Interview with Deborah Jiang Stein, author of “Even Tough Girls Wear Tutus: Inside the World of a Woman Born in Prison”

by Caren on December 26, 2012

deborah-jiang-steinEach week, we post short interviews with interesting people about their thoughts and feelings on women and drinking. There is such a wide array of perspectives about this topic, and we are excited to gain insight into as many as possible and to share them with you. 

Deborah Jiang Stein, author of Even Tough Girls Wear Tutus: Inside the World of a Woman Born in Prison, is a public speaker,  writer, and founder of The unPrison Project (www.unprisonproject.org) a 501(c)3 nonprofit that advocates for and works with women and girls in prisons across the country. You can reach her on Facebook or follow her on twitter: @deborahdash.

Drinking Diaries: How old were you when you had your first drink and what was it? 

Third grade. I know this because my dad had a Sabbatical from his university teaching job when I was 8 and I spent my 3rd grade in an overseas school in Rome where we lived for a year. We then traveled around vineyards in France. I remember tasting wine with my parents’ encouragement, maybe just in sips then. They wanted my brother and I to develop the taste for fine wine.

And did I ever. Only by college I was downing not the fine French wines I’d grown used to at home, but Mad Dog, or Mickey’s Big Mouth, or Thunderbird. Whatever the boys could get. I was 17 in college and didn’t have the fake ID to get into a liquor store.

How did/does your family treat drinking? 

In my family growing up, my parents held the French approach about wine, more like a ritual and romance in The Art of Wine. My dad had an extensive wine cellar and wine was part of every meal. Well, not breakfast.
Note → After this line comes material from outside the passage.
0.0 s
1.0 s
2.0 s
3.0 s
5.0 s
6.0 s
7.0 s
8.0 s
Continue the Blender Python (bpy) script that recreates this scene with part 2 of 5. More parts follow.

Not until I got out on my own.

My parents were academics and had dinner galas and cocktail parties where my brother and I would mingle with their poet and artist friends. I remember people asking my dad for dry vermouth or Campari on the rocks, and their ice clinking in the glasses. Let me say this — they drank in that refined way that can still be called lively, um, alcohol high.

How do you approach alcohol in your every day life?

tutuI don’t drink now, have been clean for years.

If you have kids, how is the subject of drinking handled? Do you drink in front of them? With them?

My 17 year old daughter is in the culture of high school where dope and drinking are common. For a few years I’ve asked her what she wants to try and have suggested she could do this at home. She hasn’t had the interest. I know she doesn’t like the taste. So far she doesn’t have a desire to get drunk.

My 12-year-old, we have yet to see where she goes with drinking or not.

My kids are growing up seeing me not drink so who knows in what direction they’ll go. I hope they don’t learn the way I did, drinking through years that you can’t remember. Like where I lived, or even what city.

Have you ever had a phase in your life when you drank more or less?

Yikes, how much room, how much time do we have? From college on, alcohol was not a beverage for me. It was anesthesia, a patch, medicine, healing, freedom. And then near death.

What’s your drink of choice? Why?

Water. When I closed my drinking career, my choice was scotch. Johnny Walker Red. I already mentioned my fine tastes in college. Right after I graduated high school, I drank White Russians in Seattle hotel bars. Later, it was tequila straight up in Mexico and San Diego, the kind with a worm at the bottom of the bottle. I associate my drinking with cities, depends where I was running from the law. You get the picture.

Has drinking ever affected—either negatively or positively—a relationship of yours?

When I drank, It affected every relationship because my true one and only relationship was with alcohol, and drugs. But this isn’t The Drug Diaries.

Has culture or religion influenced your drinking? 

No. Other than I grew up in a family where drinking wine was treated as an act of fine culture.  My use and abuse of alcohol grew into an act of unrefined behavior, and eventually got me into a ton of trouble. I’m thrilled these days to remember everything I do and never leave a social event with any regret about who, what, why, or how I behaved. I actually have more fun now than before, and most people think I’m beyond playful. So who needs drinking?